Concurrently, the harmonisation of the Romanian legislation with the European one has also resulted in the adoption of the Law on Territorial Planning and Urbanism (Law 350/2001) referring to the:
complex activities of general interest contributing to the balanced spatial development, to the protection of the natural and built heritage, to improving living conditions in urban and rural areas and to ensuring territorial cohesion at regional, national and European level.
(Law on Territorial Planning and Urbanism, Law 350/2001, Article 2)
All of the above must be carried out:
respecting the local autonomy, based on the principle of partnership, transparency, decentralization of public services and on the participation of population to the decision-making process and sustainable development, according to which the decisions of the present generation must ensure development without compromising the right of future generations to their own existence and development.
(Law on Territorial Planning and Urbanism, Law 350/2001, Article 5)
The regional development policy in Romania has been closely correlated with the use of pre-accession instruments offered by the European Union to restart the national economy after the severe deindustrialisation and excessive fragmentation of agriculture, processes with strong social impetus that marked the 1990s.
The Romanian regional system has the following statistical-territorial levels: NUTS 2 (eight development regions without administrative and juristic person status, average population number/region 2.8 million inhabitants); NUTS 3 (41 counties and Bucharest, represents Romania’s administrative-territorial structure) and NUTS 5 (320 towns, among which 103 have municipia status and 2,861 are communes).
The current chapter is seeking to identify the territorial disparities in the development of Romania by computing, mapping and analysing two secondary indexes (territorial competitiveness and cohesion) and a final index of territorial development. The analysis is carried out at the level of the eight
Development Regions (corresponding to the NUTS 2).
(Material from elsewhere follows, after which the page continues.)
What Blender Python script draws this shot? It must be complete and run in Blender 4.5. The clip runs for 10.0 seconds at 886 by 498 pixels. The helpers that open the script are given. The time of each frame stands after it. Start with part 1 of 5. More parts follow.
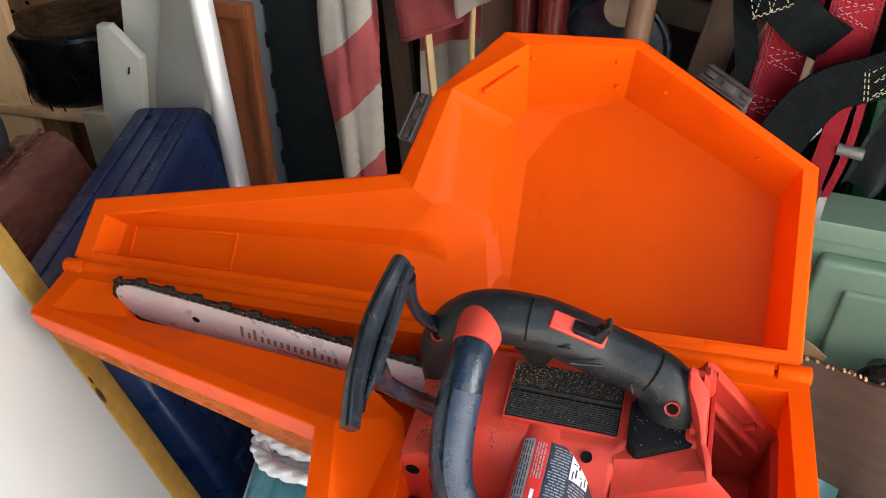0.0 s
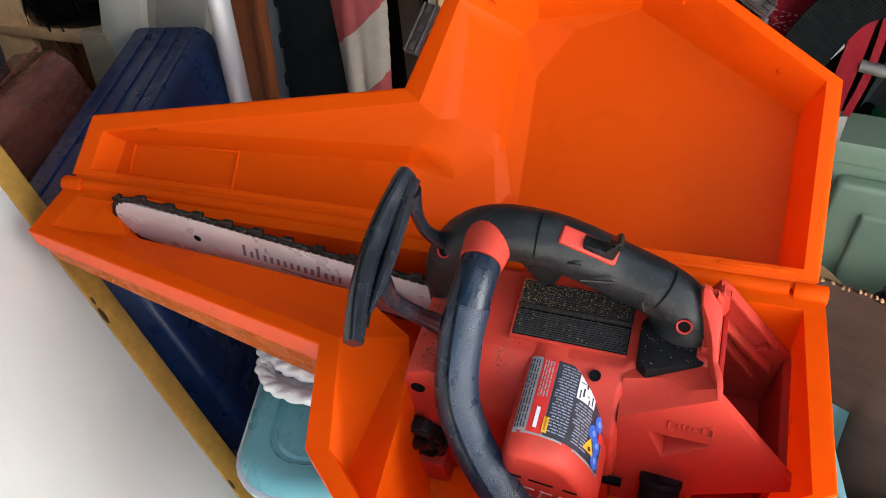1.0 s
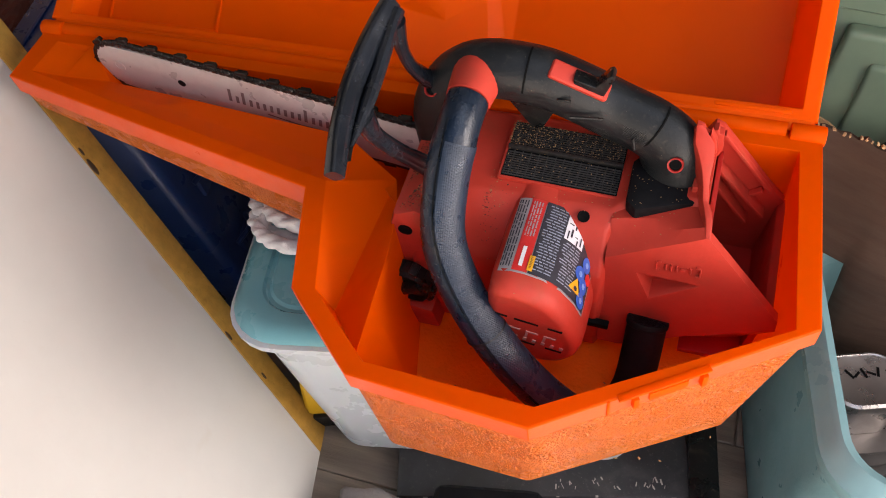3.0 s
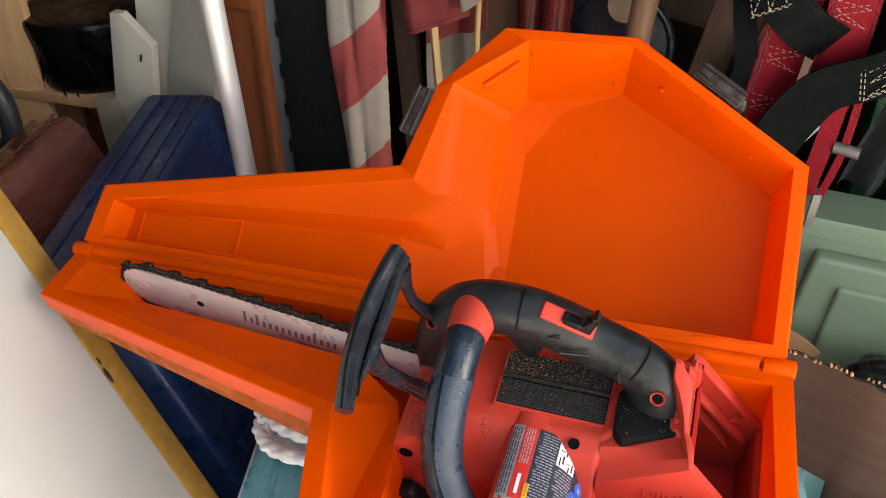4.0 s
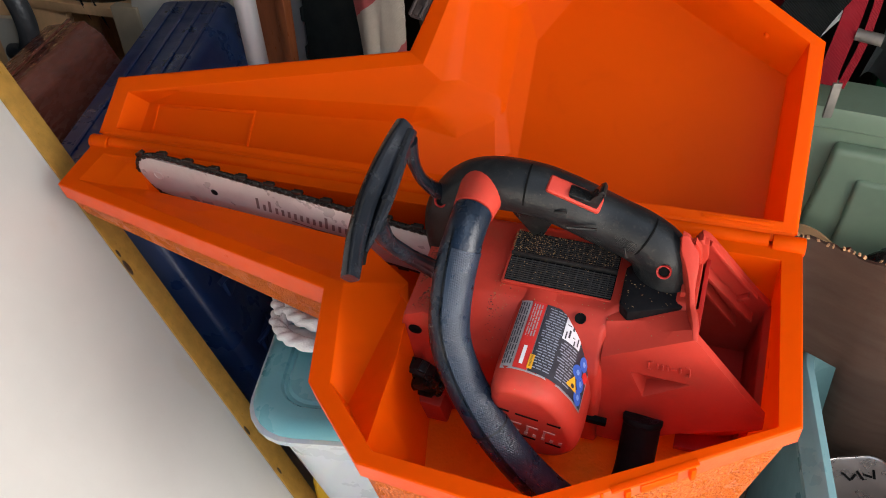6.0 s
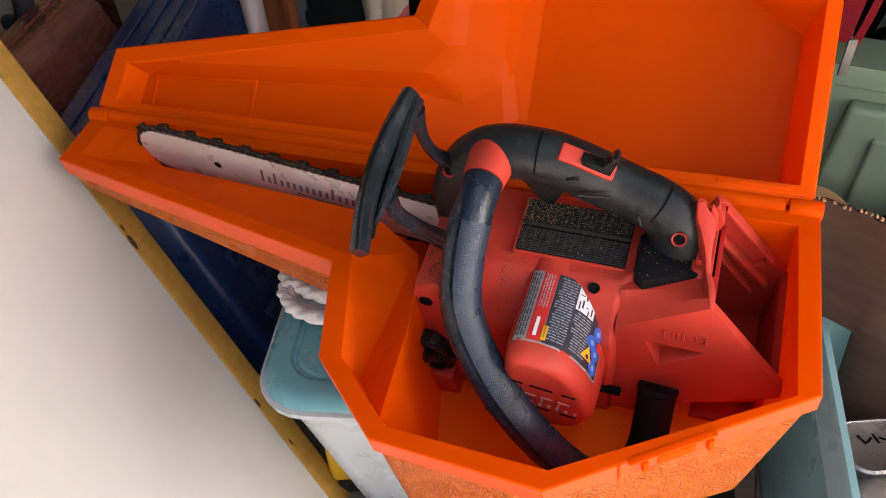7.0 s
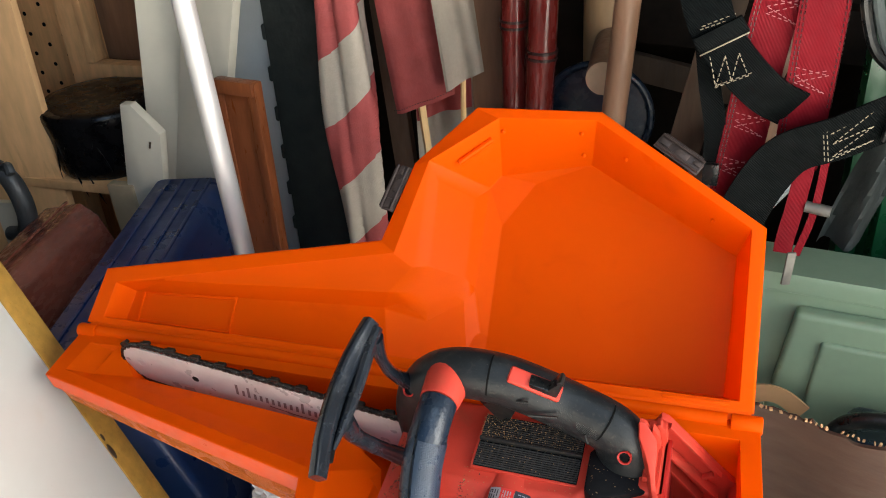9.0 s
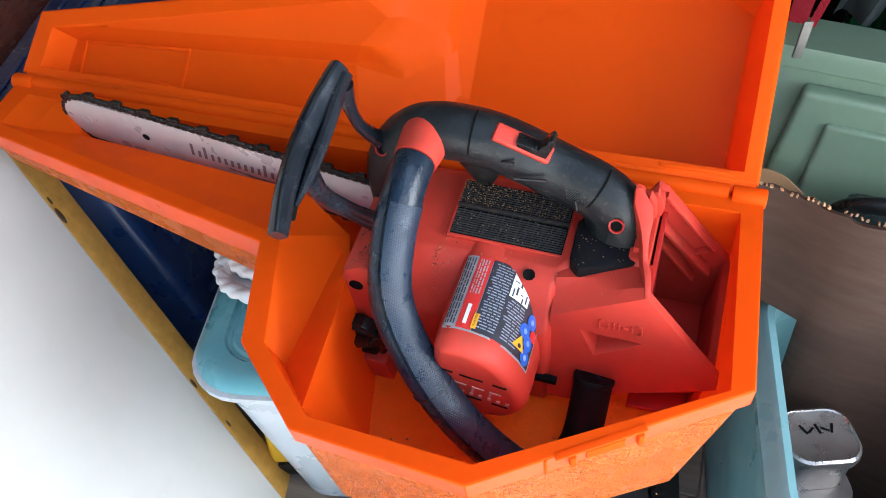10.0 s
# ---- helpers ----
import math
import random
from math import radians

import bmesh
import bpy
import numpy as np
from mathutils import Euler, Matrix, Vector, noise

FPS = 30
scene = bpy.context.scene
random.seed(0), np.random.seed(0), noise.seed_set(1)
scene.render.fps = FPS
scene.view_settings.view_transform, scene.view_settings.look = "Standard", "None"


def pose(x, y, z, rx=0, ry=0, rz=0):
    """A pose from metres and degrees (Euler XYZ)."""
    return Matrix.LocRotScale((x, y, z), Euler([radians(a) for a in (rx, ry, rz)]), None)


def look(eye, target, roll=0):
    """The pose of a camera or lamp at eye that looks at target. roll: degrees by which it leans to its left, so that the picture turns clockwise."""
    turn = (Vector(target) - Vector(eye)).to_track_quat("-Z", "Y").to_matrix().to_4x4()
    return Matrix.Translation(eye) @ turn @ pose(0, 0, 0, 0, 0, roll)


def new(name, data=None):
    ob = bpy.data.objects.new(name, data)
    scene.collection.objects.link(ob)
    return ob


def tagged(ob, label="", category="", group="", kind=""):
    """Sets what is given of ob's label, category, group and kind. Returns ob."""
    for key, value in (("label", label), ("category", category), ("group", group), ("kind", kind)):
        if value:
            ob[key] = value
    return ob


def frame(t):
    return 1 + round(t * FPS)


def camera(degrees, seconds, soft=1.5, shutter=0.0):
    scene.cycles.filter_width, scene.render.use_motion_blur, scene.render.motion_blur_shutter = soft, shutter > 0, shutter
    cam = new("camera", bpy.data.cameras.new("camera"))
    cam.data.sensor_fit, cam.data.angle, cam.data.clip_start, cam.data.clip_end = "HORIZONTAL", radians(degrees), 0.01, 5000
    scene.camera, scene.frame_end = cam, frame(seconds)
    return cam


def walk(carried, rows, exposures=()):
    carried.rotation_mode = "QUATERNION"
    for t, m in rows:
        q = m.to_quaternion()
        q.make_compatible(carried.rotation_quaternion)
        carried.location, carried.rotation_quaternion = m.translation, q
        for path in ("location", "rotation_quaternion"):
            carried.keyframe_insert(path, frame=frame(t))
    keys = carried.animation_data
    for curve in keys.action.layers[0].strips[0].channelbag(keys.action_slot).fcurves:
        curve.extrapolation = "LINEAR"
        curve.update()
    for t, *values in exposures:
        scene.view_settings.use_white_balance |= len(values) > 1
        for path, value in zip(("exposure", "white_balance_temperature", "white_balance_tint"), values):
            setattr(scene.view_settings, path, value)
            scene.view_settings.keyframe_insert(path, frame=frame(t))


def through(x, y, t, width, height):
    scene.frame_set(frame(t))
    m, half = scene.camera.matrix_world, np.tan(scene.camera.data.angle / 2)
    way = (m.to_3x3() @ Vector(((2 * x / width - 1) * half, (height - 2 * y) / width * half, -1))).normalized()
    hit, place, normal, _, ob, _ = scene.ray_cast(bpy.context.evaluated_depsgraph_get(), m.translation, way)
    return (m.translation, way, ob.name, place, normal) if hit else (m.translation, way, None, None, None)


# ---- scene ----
from mathutils.bvhtree import BVHTree

cam = camera(54.22, 10.0, soft=1.0)
PATH = [
    (0, (0.2312, -0.6143, 1.0464), (-0.1406, 0.5647, 0.1968), -1.50),
    (0.5, (0.2271, -0.6097, 1.0402), (-0.1551, 0.5577, 0.1793), -1.79),
    (1, (0.2294, -0.6067, 1.0191), (-0.1379, 0.5045, 0.0809), -1.77),
    (1.5, (0.2417, -0.6101, 0.9868), (-0.1088, 0.4184, -0.0473), -2.02),
    (2, (0.2516, -0.6143, 0.9489), (-0.0788, 0.3646, -0.1386), -1.59),
    (2.2, (0.2555, -0.6124, 0.9447), (-0.0773, 0.3496, -0.1571), -2.01),
    (3.3, (0.2488, -0.6149, 1.0014), (-0.1002, 0.3828, -0.0629), -2.27),
    (3.5, (0.2490, -0.6126, 1.0105), (-0.1067, 0.4288, -0.0088), -1.80),
    (4, (0.2493, -0.6267, 1.0604), (-0.1382, 0.5355, 0.1950), -1.02),
    (4.5, (0.2514, -0.6496, 1.0815), (-0.1521, 0.5575, 0.2878), -0.40),
    (5, (0.2545, -0.6566, 1.0654), (-0.1534, 0.5394, 0.2571), -0.50),
    (5.5, (0.2650, -0.6588, 1.0402), (-0.1547, 0.4736, 0.1506), -1.49),
    (6, (0.2749, -0.6524, 1.0215), (-0.1382, 0.4297, 0.0683), -2.73),
    (6.2, (0.2800, -0.6469, 1.0135), (-0.1361, 0.4182, 0.0427), -3.35),
    (7.3, (0.2615, -0.6326, 1.0258), (-0.1460, 0.4054, 0.0225), -4.31),
    (7.5, (0.2655, -0.6275, 1.0378), (-0.1564, 0.4375, 0.0693), -4.45),
    (8, (0.2783, -0.6355, 1.0601), (-0.1631, 0.5113, 0.1999), -4.11),
    (8.5, (0.2956, -0.6472, 1.0834), (-0.1557, 0.5538, 0.3062), -3.99),
    (9, (0.3085, -0.6410, 1.0849), (-0.1412, 0.5668, 0.3175), -4.13),
    (9.5, (0.2941, -0.6145, 1.0554), (-0.1245, 0.5419, 0.1966), -4.51),
    (10, (0.2885, -0.6016, 1.0032), (-0.0666, 0.4202, -0.0359), -1.62),
]
EXPOSURES = [(0, 2.72, 6350, 7), (0.5, 2.67, 6350, 7), (1, 2.53, 6250, 10), (1.5, 2.42, 6150, 12), (2, 2.28, 6450, 13), (3.5, 2.24, 7150, 22), (4, 2.55, 6850, 11), (4.5, 2.73, 6550, 7), (5, 2.57, 6550, 7), (5.5, 2.41, 6500, 10), (6, 2.24, 6650, 13), (7.5, 2.20, 7050, 20), (8, 2.49, 6750, 12), (8.5, 2.68, 6650, 7), (9, 2.62, 6600, 7), (9.5, 2.85, 5950, 7), (10, 2.69, 5650, 7)]
walk(cam, [(t, look(eye, target, roll)) for t, eye, target, roll in PATH], EXPOSURES)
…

The issues the current chapter is dealing with (e.g. the historical and recent dilemmas of territorial development in Romania and the Romanian contemporary spatial structures) leads to the delineation of three main research questions shaped in relation to the special historic and socio-economic context of the year ‘1918’ - the most important moment for the establishment of the modern and contemporary Romania: (1) are the regional picture of Romania and the current interregional disparities still maintaining the influences and effects of the historical regional (un)balances?; (2) how and where do historical and contemporary factors influence the current regional disparities?; and (3) is the territorial level study adequate and sufficient for the territorial disparities analysis?